Since the retirement of Charli Turner-Thorne, and the decision by former AD Ray Anderson to ignore her suggestion to promote Nikki Blue as her successor, the Sun Devils have had their first (and second!) 20-loss season since 1996- the year beofre Turner Thorne was hired.

Beyond that, ASU President Dr. Michael Crow has referenced women’s hoops as the university’s biggest financial liability, operated at an annual loss of multiple millions of dollars.

I know it doesn’t draw a lot of attention, but I’m extremely curious how Graham Rossini deals with a sport that is losing, and hemorrhaging cash.

Is Natasha Adair the right person to get ASU women’s hoops back to the trajectory it was on before Covid stopped the team short of a seventh consecutive NCAA tournament appearance, at a time when women’s basketball is more popular than ever? Or is Rossini going to have to make a change?

Controversy at Chase

No, I’m not talking about the fact that Pete Alonso made the All-Star game over Christian Walker. That’s not a controversy, it’s a travesty.

I’m talking about the fact that Arizona-based sports betting analyst and content creator Taylor Mathis said on an episode of The First Base Podcast that the food at Chase Field sucks.

What happened to the ballpark I loved? I suppose it has been over ten years since the introduction of the Sonoran Dog. But has it really gotten that bad? I need a season ticket holder to hit me up on Twitter/X and let me know.

Mercury Mural

The Phoenix Mercury will play host to the 2024 WNBA All-Star game, and because of that, the basketball coaurts over at the Rose Mofford sports complex got a little facelift, courtesy of a mural by local artist Antionette Cauley. I’m curious which one you like more, this mural, or Devin Booker’s court renovation in partnership with the 2k FOundation?

Best in the Country?

I took a tour of Lake Forest College’s athletic facility this morning. If you’re unfamiliar with Lake Forest College, it’s a private university about an hour north of Chicago that just happens to have a third of its college football players hailing from the great state of Arizona.

The head coach, Jim Catanzaro, has been a good friend and resource to the media members in what he calls “The Southwest Suburb,” and so it’s always been on my bucket list to check the school out.
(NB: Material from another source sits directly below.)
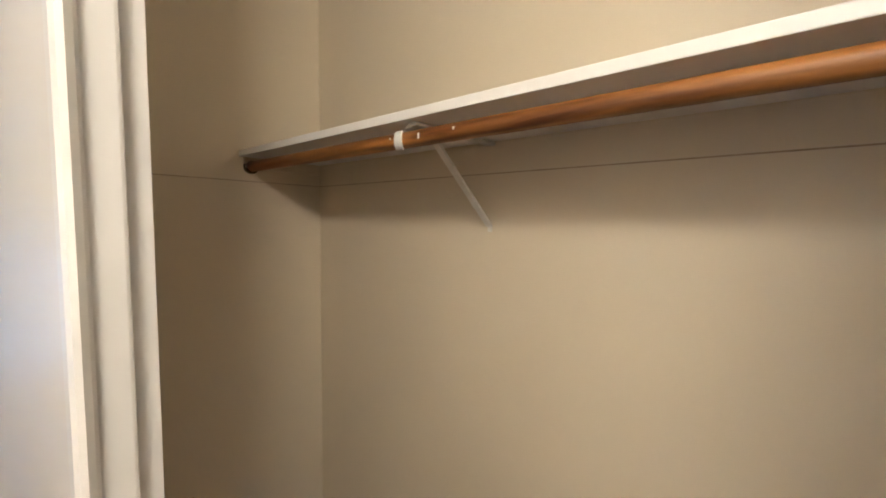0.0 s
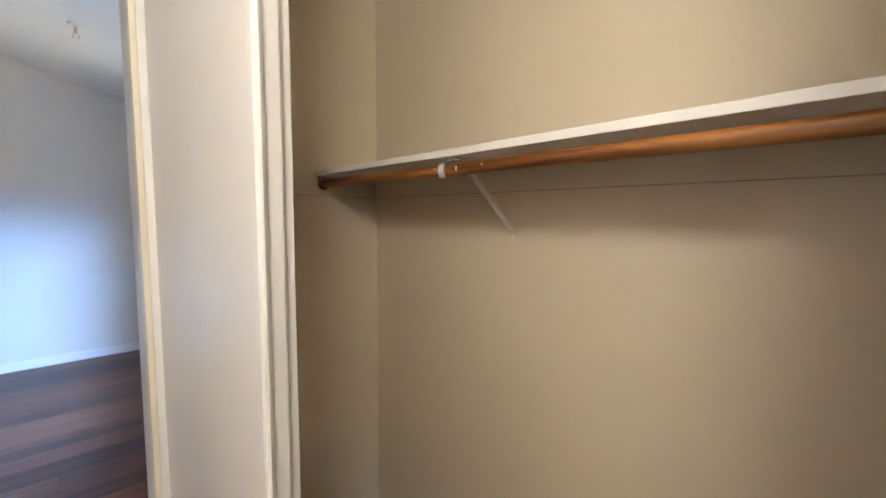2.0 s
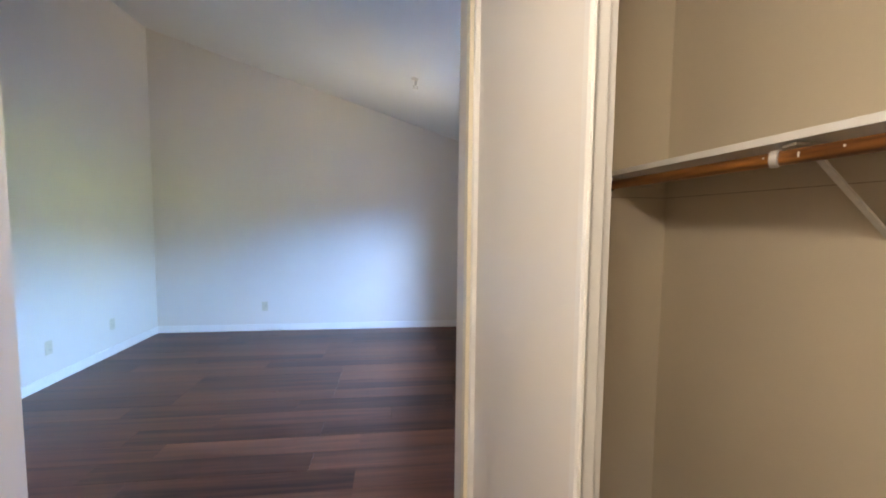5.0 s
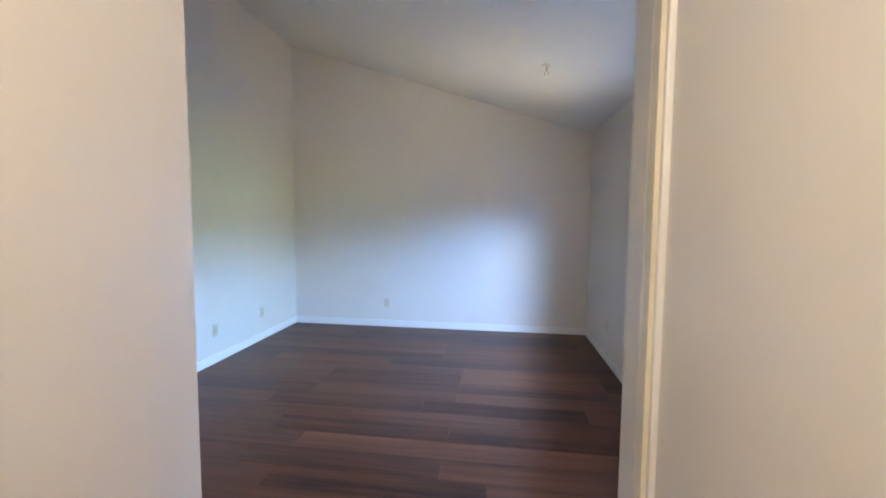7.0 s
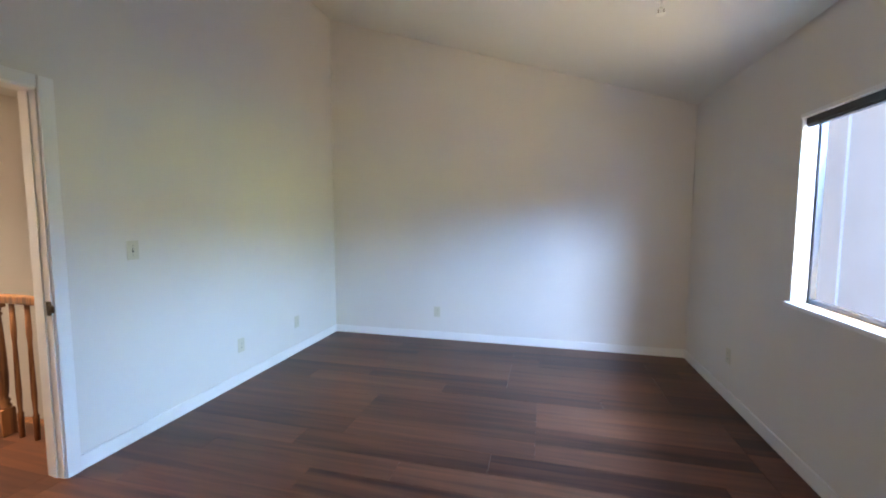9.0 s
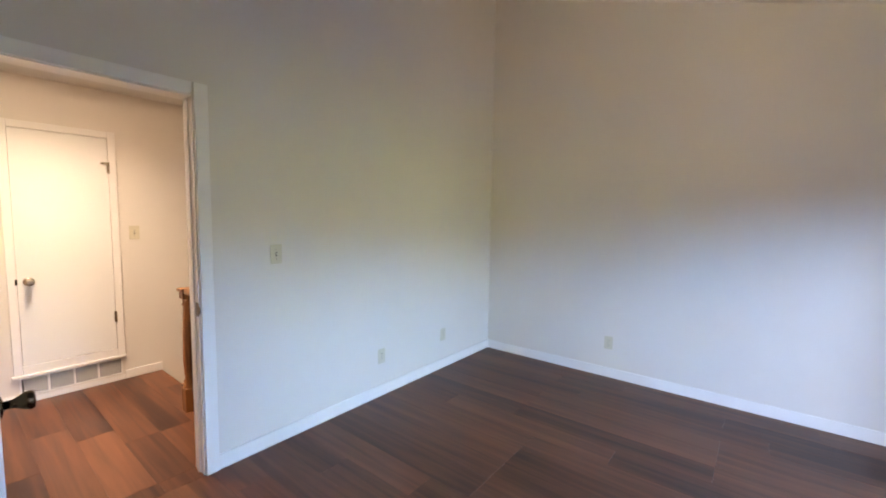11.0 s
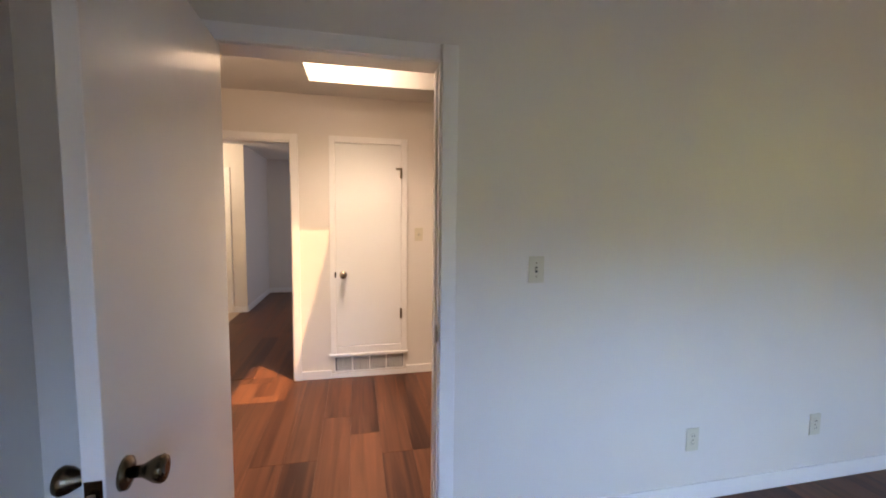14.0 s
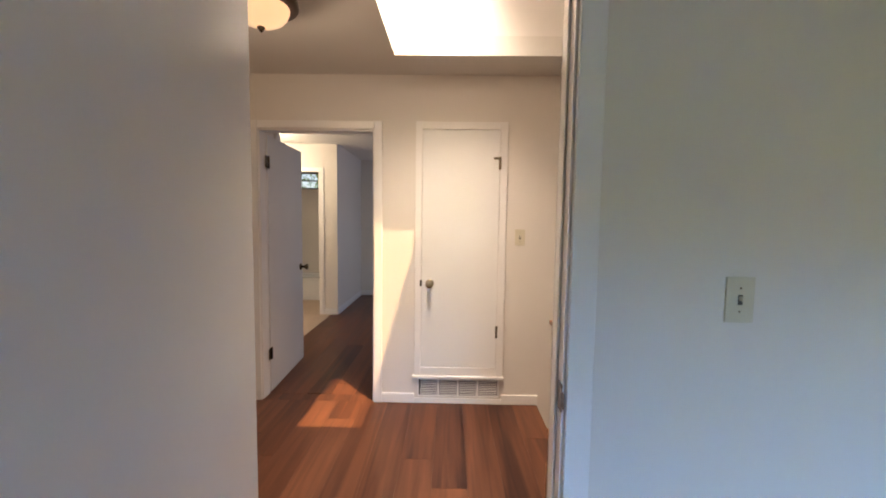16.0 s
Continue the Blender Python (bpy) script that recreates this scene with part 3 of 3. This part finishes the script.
door = thing("door_1", (0.012, -3.705, 0.008), "white painted flush bedroom door standing wide open", "door")
door.rotation_euler = (0, 0, radians(2.2))
part("leaf", boxes(((0, -0.036, 0), (0.828, 0, 2.014)), bevel=0.002), DOOR, door)
knob("door_handle", (0.765, 0.0, 0.917), "Y", 1, BRONZE, door)
knob("door_handle", (0.765, -0.036, 0.917), "Y", -1, BRONZE, door)
latch = part("latch_plate", boxes(((0.8285, -0.032, 0.888), (0.8305, -0.004, 0.946)), bevel=0.0008), BRONZE, door, "dark bronze latch plate")
part("latch_bolt", boxes(((0.831, -0.024, 0.908), (0.838, -0.012, 0.926)), bevel=0.001), NICKEL, latch)
for z in (0.22, 1.0, 1.78):
    part("hinge", boxes(((-0.004, -0.030, z - 0.045), (0.0, -0.006, z + 0.045))), BRONZE, door)
strike = tagged(part("strike_plate", boxes(((-0.034, DY1 - 0.0055, 0.89), (0.001, DY1 - 0.0035, 0.965)), ((0.0015, DY1 - 0.005, 0.905), (0.018, DY1 - 0.003, 0.945)), bevel=0.0006), BRONZE), "dark bronze strike plate on the door jamb", "strike plate")

door2 = thing("door_2", (FX - 0.124, OY0 + 0.018, 0.008), "white painted flush door open into the far room", "door")
door2.rotation_euler = (0, 0, radians(182.6))
part("leaf", boxes(((0, 0, 0), (0.80, 0.036, 2.006)), bevel=0.002), DOOR, door2)
knob("door_handle", (0.735, 0, 0.91), "Y", -1, BRONZE, door2)
knob("door_handle", (0.735, 0.036, 0.91), "Y", 1, BRONZE, door2)
for z in (0.31, 1.80):
    part("hinge", boxes(((-0.045, -0.006, z - 0.045), (0.004, -0.001, z + 0.045)), bevel=0.001), BRONZE, door2)
    part("hinge_pin", lathe(((0.006, z - 0.048), (0.006, z + 0.048)), 10, "Z", (0.006, -0.007, 0)), BRONZE, door2)

cup = thing("hall_cupboard", (FX, 0, 0), "white built-in hall cupboard with one flush door", "cupboard")
CY0, CY1, CZ0, CZ1 = -3.408, -2.850, 0.285, 2.034
part("frame_board", boxes(((0, CY0 - 0.05, 0.205), (0.017, CY0 - 0.003, 2.092)), bevel=0.003), TRIM, cup)
part("frame_board", boxes(((0, CY1 + 0.003, 0.205), (0.017, CY1 + 0.055, 2.092)), bevel=0.003), TRIM, cup)
part("frame_board", boxes(((0, CY0 - 0.0025, CZ1 + 0.004), (0.016, CY1 + 0.0025, 2.091)), bevel=0.003), TRIM, cup)
part("frame_board", boxes(((0, CY0 - 0.0025, 0.2195), (0.016, CY1 + 0.0025, CZ0 - 0.003)), bevel=0.003), TRIM, cup)
part("sill_board", boxes(((0, CY0 - 0.062, 0.198), (0.026, CY1 + 0.062, 0.2185)), bevel=0.003), TRIM, cup)
cdoor = part("door", boxes(((0.001, CY0, CZ0), (0.013, CY1, CZ1)), bevel=0.002), DOOR, cup)
knob("door_handle", (0.013, -3.348, 0.916), "X", 1, NICKEL, cup)
part("latch", boxes(((0.0175, CY0 - 0.012, 0.895), (0.0195, CY0 + 0.001, 0.94))), BRONZE, cup)
for z in (1.80, 0.56):
    part("hinge", boxes(((0.0175, CY1 - 0.008, z - 0.045), (0.021, CY1 + 0.010, z + 0.045)), bevel=0.0008), NICKEL, cup)
part("hinge_flag", prism(((0.0135, CY1 - 0.045), (0.015, CY1 - 0.045), (0.015, CY1 - 0.009), (0.0135, CY1 - 0.009)), 1.826, 1.843), NICKEL, cup)

vent = thing("vent_grille", (FX, -3.126, 0.125), "white louvred return-air grille below the cupboard", "vent grille")
VH, VW = 0.072, 0.308
part("backing", boxes(((0.0005, -VW, -VH), (0.002, VW, VH))), SLOT, vent)
for lo, hi in (((0.002, -VW, VH - 0.010), (0.012, VW, VH)), ((0.002, -VW, -VH), (0.012, VW, -VH + 0.010)), ((0.002, -VW, -VH + 0.0105), (0.012, -VW + 0.012, VH - 0.0105)), ((0.002, VW - 0.012, -VH + 0.0105), (0.012, VW, VH - 0.0105))):
    part("frame", boxes((lo, hi), bevel=0.001), TRIM, vent)
for k in (-1, 0, 1):
    part("divider", boxes(((0.002, k * 0.148 - 0.007, -VH + 0.0105), (0.012, k * 0.148 + 0.007, VH - 0.0105))), TRIM, vent)
slat_bm = boxes(((0.004, 0, -0.0024), (0.0105, 0.132, 0.0024)))
first = None
for k in range(4):
    for j in range(9):
        at = (0, -0.148 * 2 + 0.008 + 0.148 * k + 0.003, -0.054 + j * 0.0135)
        if first is None:
            first = part("slat", slat_bm, TRIM, vent)
            s = first
        else:
            s = new("slat", first.data)
            s.parent = vent
        s.location = at
        s.rotation_euler = (0, radians(-8), 0)

# ---- ceiling lamps ----


def dome_light(at, label):
    e = thing("ceiling_light", at, label, "ceiling light")
    part("pan", lathe(((0.130, -0.0005), (0.148, -0.030), (0.160, -0.065), (0.163, -0.083), (0.156, -0.094), (0.124, -0.097)), 48), PANMETAL, e, "dark bronze pan")
    sh = part("shade", lathe(((0.122, -0.0975), (0.121, -0.108), (0.113, -0.130), (0.094, -0.152), (0.064, -0.170), (0.032, -0.181), (0.014, -0.184)), 48), OPAL, e, "lit ribbed opal glass bowl")
    sh.visible_shadow = False
    part("finial", lathe(((0.016, -0.1845), (0.018, -0.190), (0.010, -0.196), (0.011, -0.200), (0.003, -0.208)), 16), BRONZE, e, "bronze finial")
    return e


dome_light((-0.82, -4.06, LC), "bronze flush ceiling light with a lit opal bowl")
dome_light((2.72, -5.55, LC), "bronze flush ceiling light of the passage, lit")

# ---- stairs and balustrade ----
structure("floor_stairwell", boxes(((FX, -2.53, -2.74), (-0.13, 0, -2.65))), SUBFLOOR, "dark floor at the foot of the stairs", "floor")
stairs = thing("staircase", (FX, -2.53, 0), "straight wooden staircase going down from the landing", "staircase")
for k in range(9):
    part("tread", boxes(((0.002, 0.01 + 0.26 * k, -0.18 * (k + 1) - 0.03), (0.93, 0.30 + 0.26 * k, -0.18 * (k + 1))), bevel=0.004), OAK, stairs)
    part("riser", boxes(((0.002, -0.008 + 0.26 * k, -0.18 * (k + 1) + 0.0005), (0.93, 0.009 + 0.26 * k, -0.18 * k - 0.031 if k else -0.022))), TRIM, stairs)
post = thing("newel_post", (-0.885, -2.665, 0), "turned dark-stained wooden newel post with square base", "newel post")
part("base", boxes(((-0.038, -0.038, 0.001), (0.038, 0.038, 0.175)), bevel=0.004), OAK, post)
part("shaft", lathe(((0.036, 0.1755), (0.037, 0.19), (0.026, 0.205), (0.034, 0.225), (0.022, 0.245), (0.027, 0.27), (0.033, 0.38), (0.030, 0.55), (0.024, 0.72), (0.021, 0.775), (0.03, 0.79), (0.021, 0.805), (0.026, 0.83)), 20), OAK, post)
part("cap", boxes(((-0.033, -0.033, 0.8305), (0.033, 0.033, 0.885)), ((-0.044, -0.044, 0.886), (0.044, 0.044, 0.905)), bevel=0.004), OAK, post)
rail = tagged(part("handrail", boxes(((-0.839, -2.695, 0.868), (-0.138, -2.635, 0.92)), bevel=0.012), OAK), "dark-stained wooden handrail over the stairwell", "handrail")
for k in range(5):
    b = tagged(part("baluster", lathe(((0.015, 0.001), (0.015, 0.14), (0.018, 0.155), (0.011, 0.17), (0.015, 0.30), (0.011, 0.62), (0.015, 0.68), (0.013, 0.867)), 12), OAK), "turned dark-stained wooden baluster", "baluster", "landing balusters")
    b.location = (-0.74 + 0.135 * k, -2.665, 0)

# ---- bathroom ----
tub = thing("bathtub", (-5.62, -5.9, 0), "white built-in bathtub with a flat apron", "bathtub")
part("apron", boxes(((-0.04, -0.88, 0.001), (0.0, 0.88, 0.34)), bevel=0.006), TUB, tub)
part("rim", boxes(((-0.12, -0.89, 0.341), (0.012, 0.89, 0.375)), ((-0.72, -0.89, 0.341), (-0.64, 0.89, 0.375)), ((-0.64, 0.80, 0.341), (-0.12, 0.89, 0.375)), ((-0.64, -0.89, 0.341), (-0.12, -0.80, 0.375)), bevel=0.008), TUB, tub)
part("basin", boxes(((-0.66, -0.82, 0.06), (-0.10, 0.82, 0.10)), ((-0.68, -0.82, 0.101), (-0.64, 0.82, 0.34)), ((-0.12, -0.82, 0.101), (-0.08, 0.82, 0.34))), TUB, tub)
bwin = tagged(new("window_2"), "small high bathroom window with dark frame and green view", "window", kind="structure")
for lo, hi in (((BX - 0.08, BW0, BZ0), (BX - 0.04, BW1, BZ0 + 0.025)), ((BX - 0.08, BW0, BZ1 - 0.025), (BX - 0.04, BW1, BZ1)), ((BX - 0.08, BW0, BZ0 + 0.026), (BX - 0.04, BW0 + 0.025, BZ1 - 0.026)), ((BX - 0.08, BW1 - 0.025, BZ0 + 0.026), (BX - 0.04, BW1, BZ1 - 0.026)), ((BX - 0.075, BW1 - 0.12, BZ0 + 0.026), (BX - 0.045, BW1 - 0.095, BZ1 - 0.026)), ((BX - 0.075, BW0 + 0.026, (BZ0 + BZ1) / 2 - 0.01), (BX - 0.045, BW1 - 0.121, (BZ0 + BZ1) / 2 + 0.01))):
    part("window_frame", boxes((lo, hi)), ALU, bwin)
p = part("pane", boxes(((BX - 0.062, BW0 + 0.026, BZ0 + 0.026), (BX - 0.058, BW1 - 0.026, BZ1 - 0.026))), GLASS, bwin)
p.visible_shadow = False
structure("floor_vanity", boxes(((BX, -6.8, -0.1), (-3.0, -4.9, 0.002))), TAN, "plain tan vinyl floor of the vanity nook", "floor")

# ---- plank floors ----
plank_rng = random.Random(11)
PW = 0.1875
plank_mesh = {}


def plank_piece(length, width):
    key = (round(length, 2), round(width, 3))
    if key not in plank_mesh:
        bm = bmesh.new()
        x, y, c = key[0] / 2 - 0.0003, key[1] / 2 - 0.0003, 0.0006
        low = [bm.verts.new(p) for p in ((-x, -y, -0.004), (x, -y, -0.004), (x, y, -0.004), (-x, y, -0.004))]
        mid = [bm.verts.new(p) for p in ((-x, -y, -c), (x, -y, -c), (x, y, -c), (-x, y, -c))]
        top = [bm.verts.new(p) for p in ((-x + c, -y + c, 0), (x - c, -y + c, 0), (x - c, y - c, 0), (-x + c, y - c, 0))]
        bm.faces.new(top)
        for a, b in ((low, mid), (mid, top)):
            for i in range(4):
                bm.faces.new((a[i], a[(i + 1) % 4], b[(i + 1) % 4], b[i]))
        mesh = bpy.data.meshes.new("plank")
        bm.to_mesh(mesh)
        bm.free()
        mesh.materials.append(PLANK)
        plank_mesh[key] = mesh
    return plank_mesh[key], key


def plank_floor(name, x0, x1, y0, y1, label, first_row=PW):
    base = structure(name, boxes(((x0, y0, -0.1), (x1, y1, -0.0035))), SUBFLOOR, label, "floor")
    y, w = y1, first_row
    while y > y0 + 0.01:
        w = min(w, y - y0)
        x = x0 - plank_rng.choice((0.0, 0.25, 0.5, 0.75, 0.95))
        while x < x1 - 0.02:
            e = x + 1.22
            a, b = max(x, x0), min(e, x1)
            if b - a > 0.03:
                mesh, key = plank_piece(b - a, w)
                ob = new("plank", mesh)
                ob.parent = base
                ob.location = ((a + b) / 2, y - w / 2, plank_rng.uniform(-0.0003, 0.0003))
            x = e
        y, w = y - w, PW
    return base


F = "reddish-brown wood plank floor with mixed light and dark boards"
plank_floor("floor_bedroom", 0.0, EAST, -4.33, 0, F, 0.053)
plank_floor("floor_passage", 2.07, 4.11, -6.9, -4.33, F)
plank_floor("floor_landing", FX, -0.12, -4.9, -2.53, F)
plank_floor("floor_far_room", RX, FX - 0.11, -4.9, -1.5, F)
plank_floor("floor_threshold_1", -0.12, 0.0, DY0, DY1, F)
plank_floor("floor_threshold_2", FX - 0.11, FX, OY0, OY1, F)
Afterward, I posted that I believed they had the best player in all of Division 3 on their roster- AJ Jackson.

Now, do I have enough knowledge of divison 3 football to have made this statement? Definitely not.

But do I believe the statement enough to defend it anyway? Yes. Yes I do.

AJ Jackson is a 6th year senior (injury/COVID season) from Centennial High who has turned down opportunities to “level up” and hit the transfer portal in order to finish what he started at Lake Forest.

And what did he start? Well, after turning in a masterclass defensive performance against Jake Smith, the National Gatorade Player of the Year in a 60-7 2018 5A State Championship blowout win, he went on to become an All American as a freshman at Lake Forest, scoring in four different ways during the 2019 season, and returning in 2021 to repeat as an All-American.

Last year Jackson battled injury to be the team’s second leading receiver, while also housing his ninth special teams touchdown in his Lake Forest career.

Las Vegas is Big 12 Country

The last thing I thought about this weekend is how strange it is to have Arizona State and Arizona participating in the same Las Vegas preseason media circus they always do… but this time as part of the Big 12 Conference. I suppose it would feel like more of an end-of-an-era event if the Pac-12 didn’t spent the last 6-8 years teetering on the edge of both relevance and competence.

More than anything, I’m excited to share a conference with teams whose fans live, eat, and breathe this stuff.

I look forward to Brad Cesmat, Jordan Spurgeon, and Jordan Hamm’s coverage of the event for Sports360AZ.